As the growing village took shape, John senior had his tract surveyed by Benjamin R. Jones, resulting in Shackford’s Plan of lots. A copy of that would help make sense of the wheeling and dealing that followed. Many of the purchasers were by John’s own children, individually or in combinations of partnership often formalizing land they had already “improved” and buildings they had constructed or sites where they would. Others went to Eastport’s new merchants and tradesmen. In all, I find 73 transactions, most of them as a grantor, or seller, recorded at the Washington County courthouse in Machias. I’ve probably missed a few, so take that as a rough figure.
It wasn’t just housing lots, either. Captain John’s waterfront properties were valuable sites for wharves, docks, and storehouses. He was even selling sites between the high and low tide lines. I’ll spare you the tensions between low tide mark claims today.

The one transaction I haven’t been able to track down is his title to Shackford Head. Was it simply overlooked by the indexers?
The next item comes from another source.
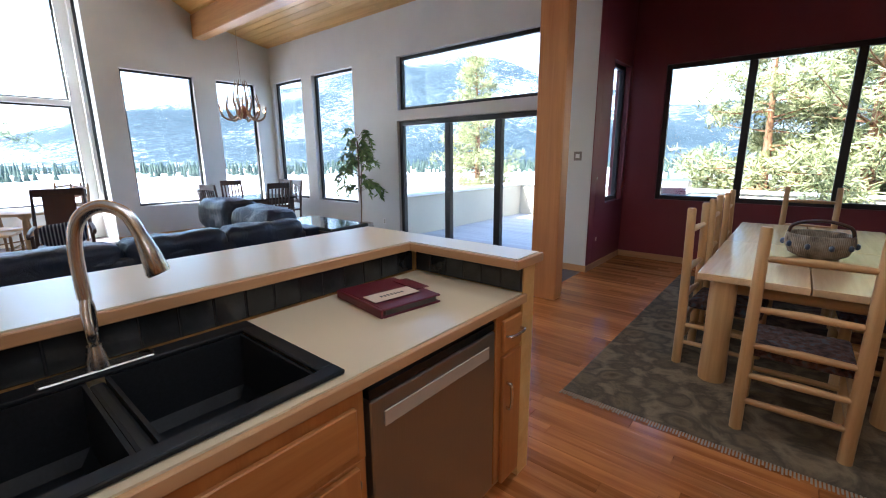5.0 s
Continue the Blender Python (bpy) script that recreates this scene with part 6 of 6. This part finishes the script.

A significant deal took place on April 14, 1826, when his surviving offspring, all in adulthood, paid him $3,000 for the land between High (also known as Back) Street and County Road. And here I thought he had given it to them. Where did I get that idea? That was a huge figure for the time, by the way.
Was he a Scrooge with his offspring? Or merely cunning?
He still had plenty of lots left to sell.
Esther died on June 21, 1830, age 76.
All of it, of course, has relevance on the house we bought.